** WORK TO DO **
Transcribe the listing exactly, leaving out every picture.

** DATA SECTION **
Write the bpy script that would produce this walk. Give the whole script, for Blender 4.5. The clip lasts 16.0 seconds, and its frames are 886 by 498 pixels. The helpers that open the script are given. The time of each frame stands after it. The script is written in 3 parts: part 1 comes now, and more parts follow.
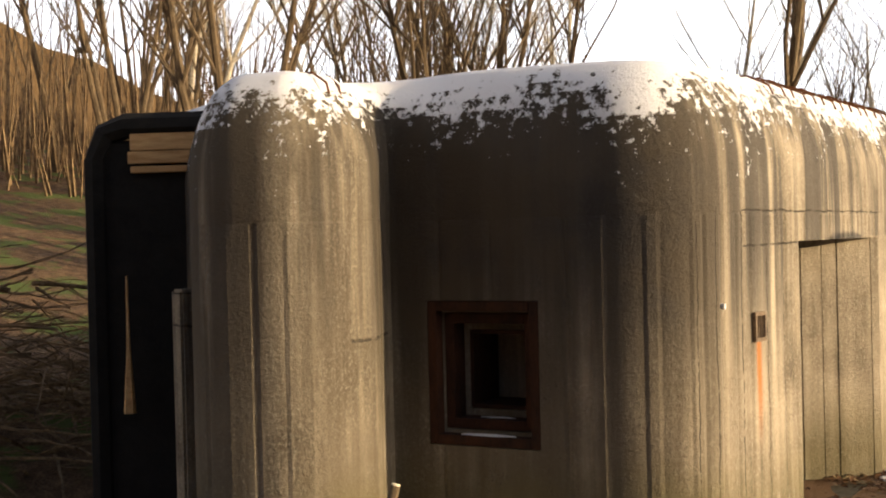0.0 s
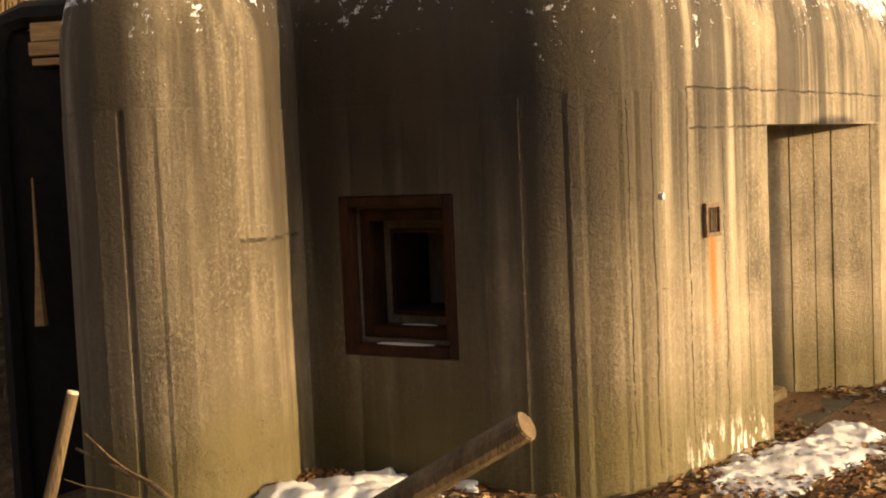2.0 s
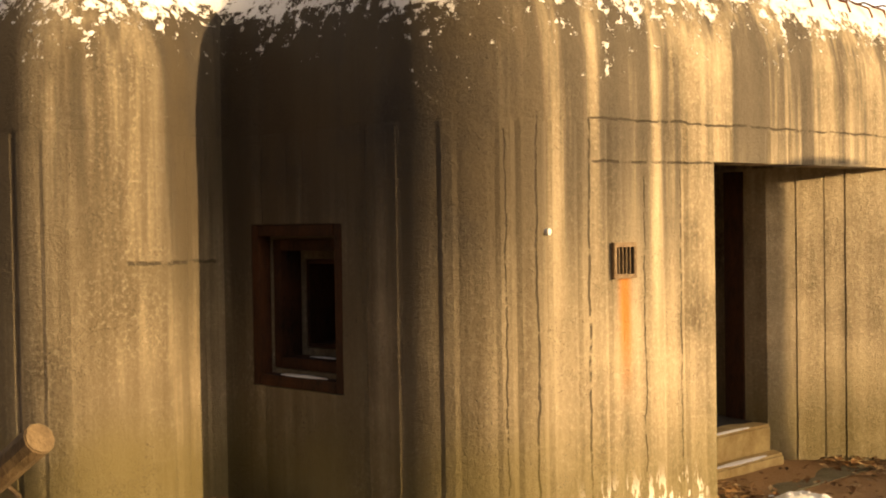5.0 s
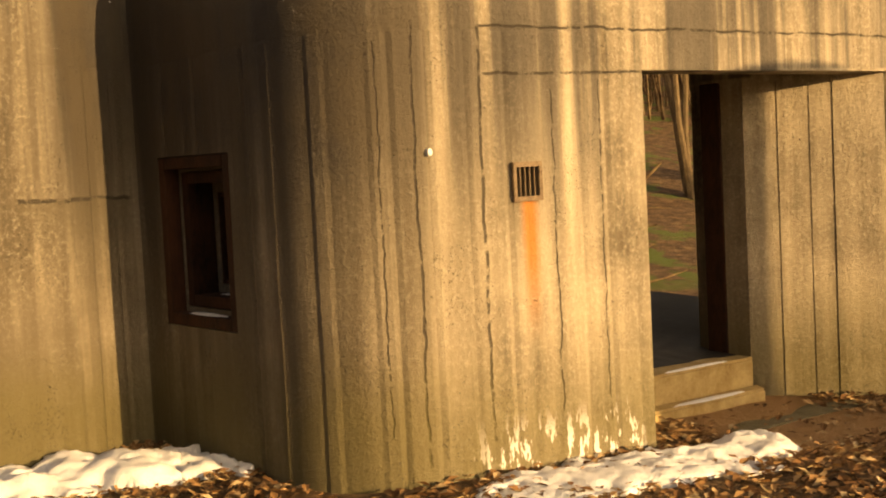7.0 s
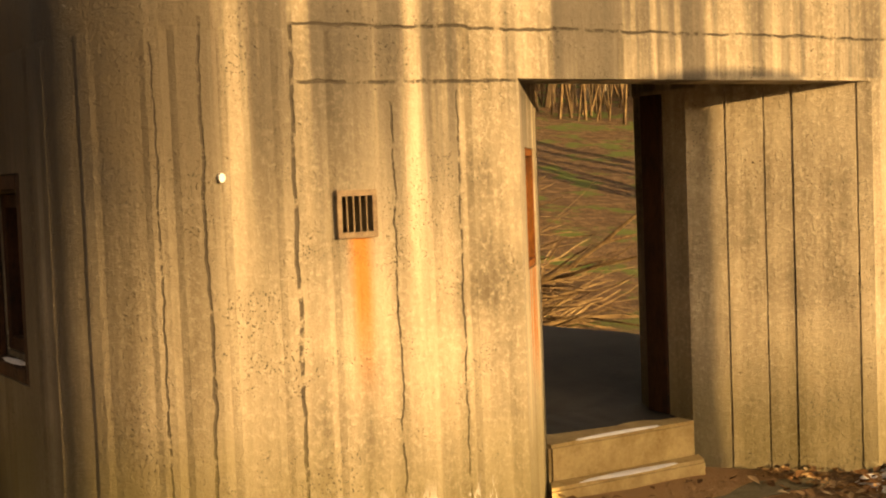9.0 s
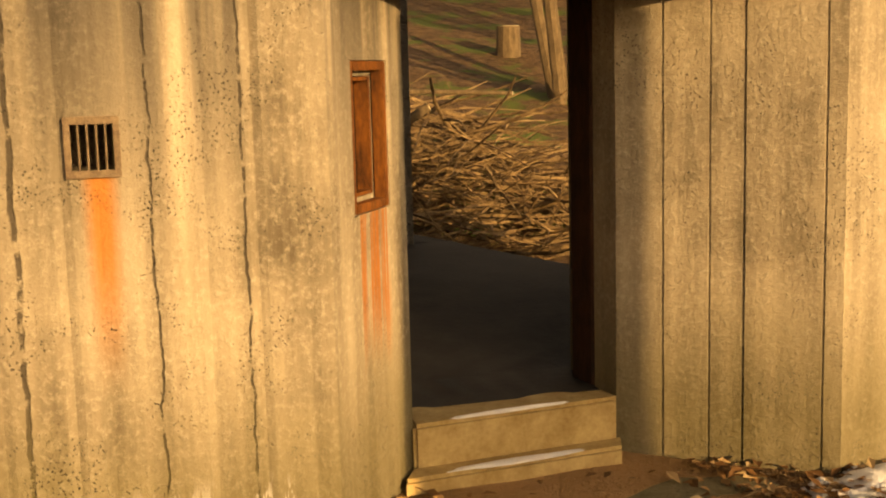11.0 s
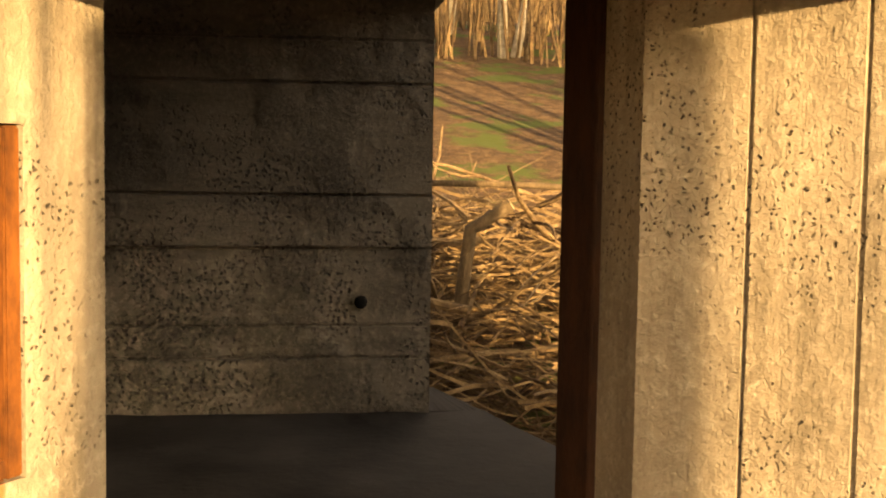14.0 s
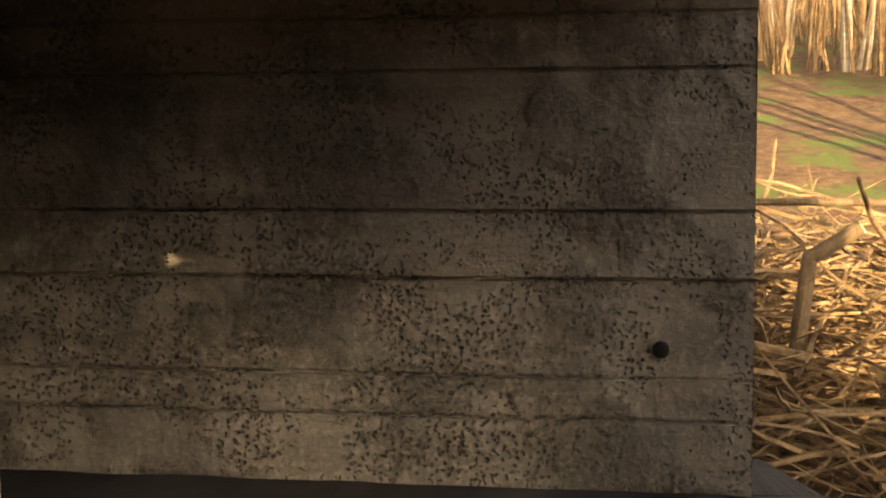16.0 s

** SOLUTION TO THE EXERCISE **
Write the bpy script that would produce this walk. Give the whole script, for Blender 4.5. The clip lasts 16.0 seconds, and its frames are 886 by 498 pixels. The helpers that open the script are given. The time of each frame stands after it. The script is written in 3 parts: part 1 comes now, and more parts follow.
0.0 s
2.0 s
5.0 s
7.0 s
9.0 s
11.0 s
14.0 s
16.0 s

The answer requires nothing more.